Vuelta atrás
La reunión de Joaquim (“Quim”) Torra y Pedro Sánchez tiene un precedente –muy remoto y no del todo equiparable, claro está- en las negociaciones que terminaron con el anuncio por ETA de su renuncia a la violencia. Se parecen en la decisión del PSOE de convertir un asunto de Estado –del asunto de Estado por excelencia, habría que decir- en otro partidista, destinado a minar la posición del Partido Popular, primer partido nacional.

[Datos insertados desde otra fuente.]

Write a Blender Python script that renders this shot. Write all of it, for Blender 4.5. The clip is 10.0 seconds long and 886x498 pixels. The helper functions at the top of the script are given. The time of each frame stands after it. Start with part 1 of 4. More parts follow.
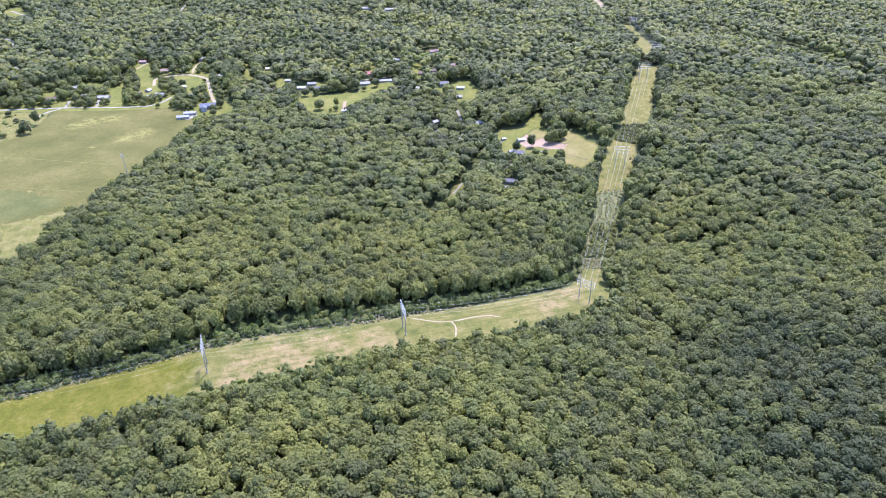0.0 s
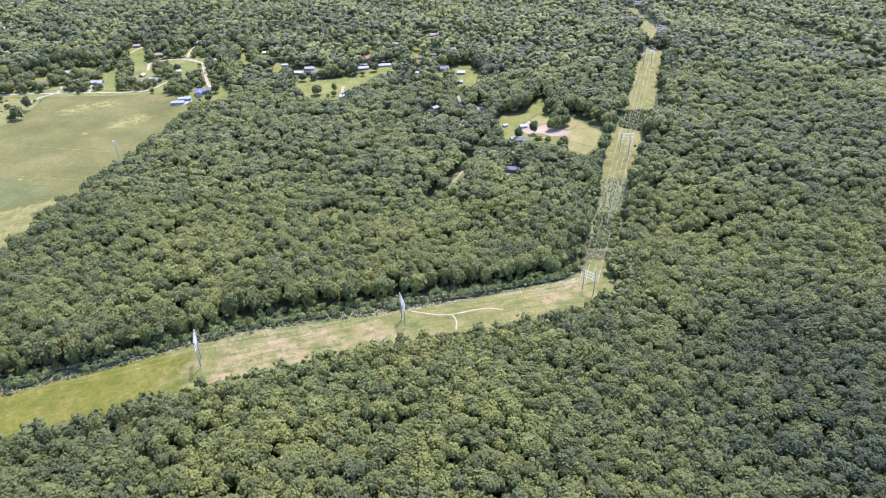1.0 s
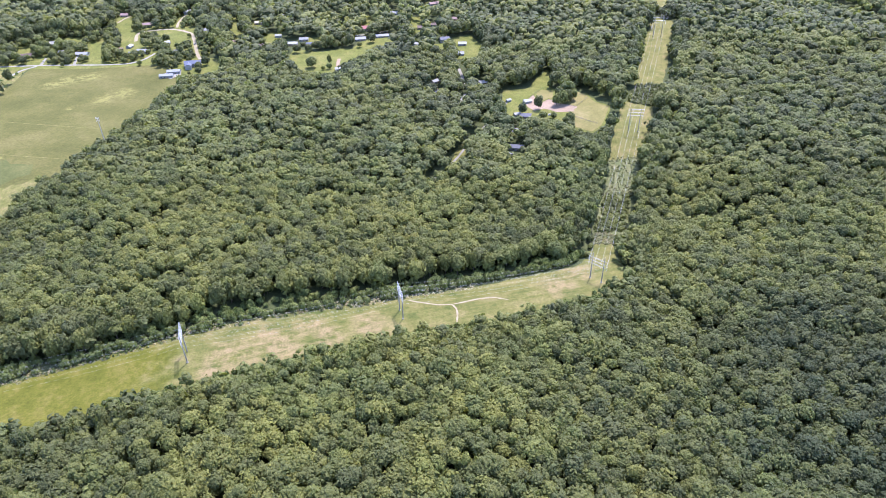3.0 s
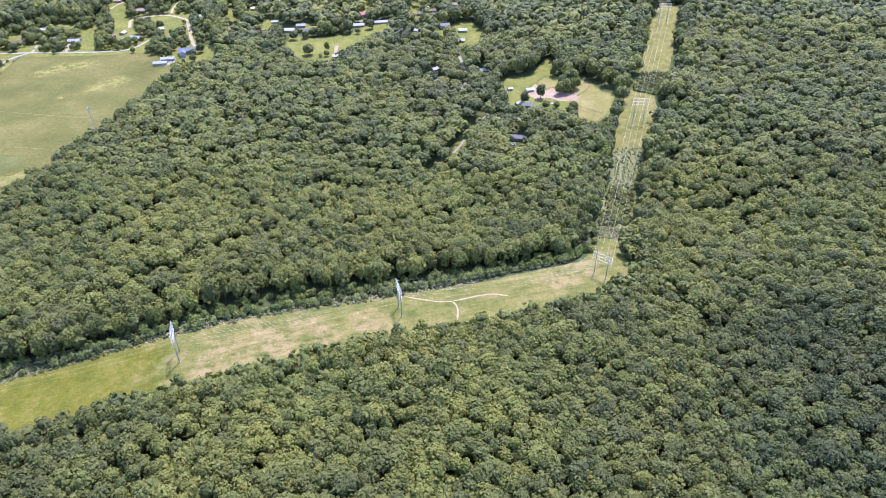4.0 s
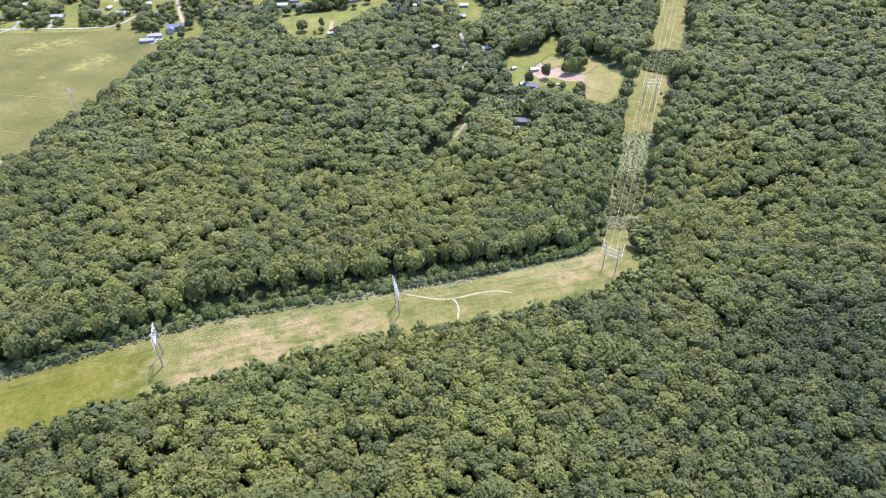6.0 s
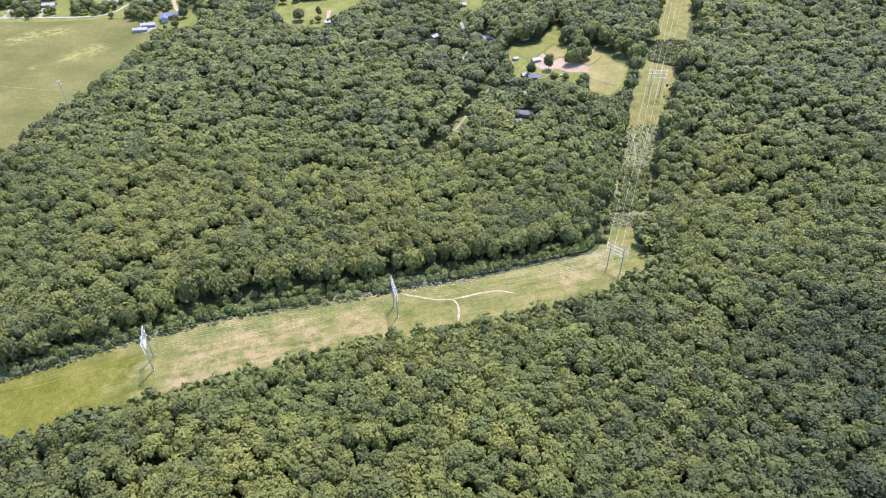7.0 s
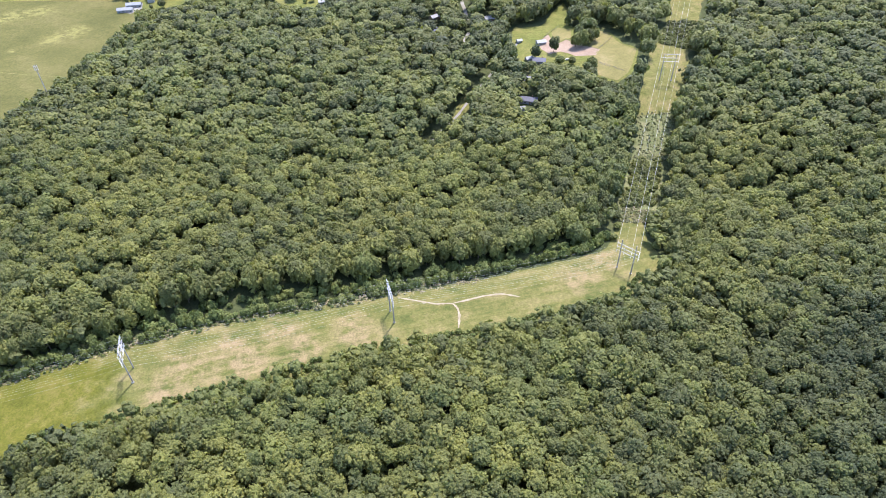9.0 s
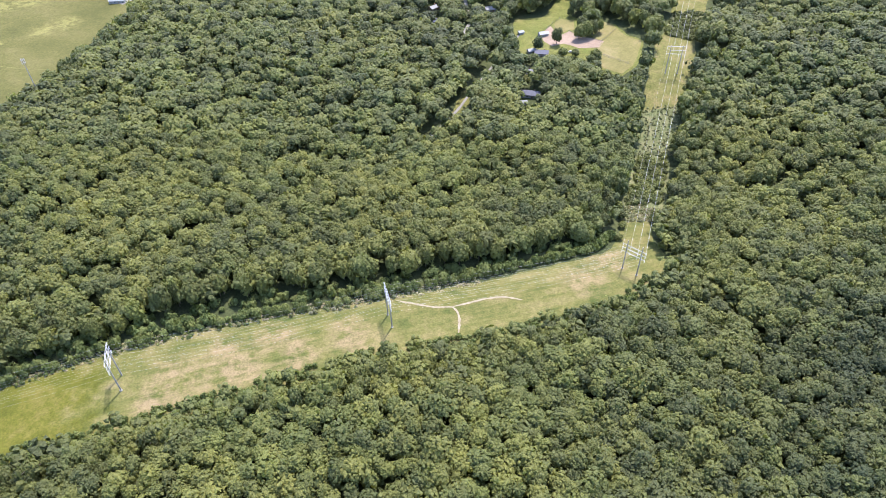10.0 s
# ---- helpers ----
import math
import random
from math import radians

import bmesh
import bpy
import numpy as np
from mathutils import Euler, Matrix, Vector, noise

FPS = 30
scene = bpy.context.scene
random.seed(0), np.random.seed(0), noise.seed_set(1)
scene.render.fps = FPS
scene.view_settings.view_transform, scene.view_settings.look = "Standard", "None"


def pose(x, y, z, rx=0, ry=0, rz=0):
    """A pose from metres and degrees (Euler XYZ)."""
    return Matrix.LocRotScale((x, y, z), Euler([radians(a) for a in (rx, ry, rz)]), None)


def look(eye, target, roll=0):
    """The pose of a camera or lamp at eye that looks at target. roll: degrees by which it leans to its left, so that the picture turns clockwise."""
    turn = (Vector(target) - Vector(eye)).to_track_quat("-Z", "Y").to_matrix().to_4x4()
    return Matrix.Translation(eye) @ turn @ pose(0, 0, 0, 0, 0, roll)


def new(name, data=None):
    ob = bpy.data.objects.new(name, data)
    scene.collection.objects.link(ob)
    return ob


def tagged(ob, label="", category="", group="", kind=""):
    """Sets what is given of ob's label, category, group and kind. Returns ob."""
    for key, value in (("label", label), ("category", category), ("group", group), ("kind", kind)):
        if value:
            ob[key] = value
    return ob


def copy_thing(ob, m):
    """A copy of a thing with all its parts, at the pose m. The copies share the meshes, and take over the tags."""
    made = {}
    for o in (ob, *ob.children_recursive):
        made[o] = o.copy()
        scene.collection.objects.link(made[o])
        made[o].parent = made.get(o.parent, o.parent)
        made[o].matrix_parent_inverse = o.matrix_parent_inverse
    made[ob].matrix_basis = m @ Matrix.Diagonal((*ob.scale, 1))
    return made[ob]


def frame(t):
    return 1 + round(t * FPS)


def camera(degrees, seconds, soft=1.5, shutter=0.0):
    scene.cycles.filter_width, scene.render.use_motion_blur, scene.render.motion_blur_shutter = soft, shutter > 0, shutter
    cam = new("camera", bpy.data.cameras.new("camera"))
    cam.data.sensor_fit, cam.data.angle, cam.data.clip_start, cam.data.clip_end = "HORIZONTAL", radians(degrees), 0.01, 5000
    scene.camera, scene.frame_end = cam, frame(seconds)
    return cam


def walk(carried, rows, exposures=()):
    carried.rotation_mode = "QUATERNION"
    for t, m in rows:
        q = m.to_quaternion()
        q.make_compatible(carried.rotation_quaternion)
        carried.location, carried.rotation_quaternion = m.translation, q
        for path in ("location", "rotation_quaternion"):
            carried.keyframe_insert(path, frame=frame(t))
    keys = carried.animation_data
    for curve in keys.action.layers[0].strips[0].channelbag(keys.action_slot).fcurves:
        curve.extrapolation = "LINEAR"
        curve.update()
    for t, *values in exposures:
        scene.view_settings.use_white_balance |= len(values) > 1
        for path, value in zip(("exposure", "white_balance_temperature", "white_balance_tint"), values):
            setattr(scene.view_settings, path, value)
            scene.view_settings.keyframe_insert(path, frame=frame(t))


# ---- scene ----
cam = camera(68.568, 10.0, soft=0.75)
walk(cam, [
    (0.0, look((0.00, 0.00, 331.20), (-0.00, 343.23, 125.79), -0.799)),
    (0.5, look((0.05, 7.76, 329.48), (-0.09, 348.54, 120.02), -0.807)),
    (1.0, look((0.11, 15.54, 327.82), (-0.16, 353.87, 114.43), -0.816)),
    (1.5, look((0.20, 23.35, 326.22), (-0.21, 359.22, 108.99), -0.824)),
    (2.0, look((0.30, 31.17, 324.66), (-0.24, 364.60, 103.70), -0.833)),
    (2.5, look((0.41, 39.01, 323.15), (-0.27, 370.01, 98.56), -0.843)),
    (3.0, look((0.53, 46.86, 321.66), (-0.28, 375.45, 93.55), -0.853)),
    (3.5, look((0.66, 54.73, 320.19), (-0.29, 380.91, 88.66), -0.864)),
    (4.0, look((0.80, 62.60, 318.73), (-0.29, 386.40, 83.89), -0.875)),
    (4.5, look((0.94, 70.48, 317.28), (-0.28, 391.92, 79.21), -0.888)),
    (5.0, look((1.09, 78.36, 315.82), (-0.27, 397.47, 74.63), -0.902)),
    (5.5, look((1.25, 86.24, 314.34), (-0.25, 403.04, 70.13), -0.918)),
    (6.0, look((1.41, 94.12, 312.83), (-0.22, 408.64, 65.70), -0.935)),
    (6.5, look((1.58, 101.99, 311.28), (-0.19, 414.27, 61.32), -0.954)),
    (7.0, look((1.76, 109.85, 309.69), (-0.15, 419.92, 56.99), -0.975)),
    (7.5, look((1.95, 117.70, 308.03), (-0.10, 425.59, 52.69), -0.998)),
    (8.0, look((2.15, 125.52, 306.31), (-0.04, 431.28, 48.41), -1.024)),
    (8.5, look((2.37, 133.33, 304.50), (0.04, 436.99, 44.14), -1.053)),
    (9.0, look((2.60, 141.11, 302.59), (0.13, 442.71, 39.85), -1.085)),
    (9.5, look((2.86, 148.86, 300.58), (0.25, 448.45, 35.55), -1.121)),
    (10.0, look((3.13, 156.58, 298.44), (0.39, 454.20, 31.21), -1.161)),
], exposures=[(0.0, 2.03, 5780, 23), (5.0, 1.99, 6030, 19), (10.0, 1.97, 6250, 16)])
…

Y también lo recuerda en el intento de elaborar un “relato”, pura propaganda política, destinado a escenificar un reencuentro y una nueva salida.
Los dos presidentes cuentan con el hastío de una parte de la opinión pública –española- y con el hecho evidente del final del “procés”, que llegó en el momento mismo en el que los separatistas aceptaron participar en las elecciones autonómicas. De ahí hasta ahora lo que ha habido ha sido ruido gesticulación, y mucha gente pensará que Sánchez hace bien en ofrecerle una salida, o una pista de aterrizaje al independentismo. Conviene, sin duda, empezar a hablar de otras cosas que no sea la imposible independencia de Cataluña. No de este modo, sin embargo.
A partir de aquí los interlocutores fingirán creer lo que dicen e iniciarán un diálogo cuyos presupuestos y cuyos objetivos, entre los cuales está la continuación del proceso de construcción nacional de Cataluña, dejarán de poder ser enunciados. De hecho, expresarlos será contribuir a impedir el diálogo y manifestar una oposición, boicotear el camino hacia el entendimiento.
No se puede volver atrás, sin embargo, ni dar por no ocurrido lo que ha pasado estos años, desde 2012. Ni la sociedad catalana ni el conjunto de la sociedad española están ya en aquel punto, cuando el nacionalismo era una fuerza vertebradora de España. Y no porque no haya que explorar nuevas vías, que sí que hay que hacerlo, sino porque había que haberlo hecho desde lo ya conseguido, que era el pacto de tres de los cuatro partidos nacionales. Esta seguirá siendo la única base posible de una solución y dinamitarla, un ejercicio de suprema irresponsabilidad.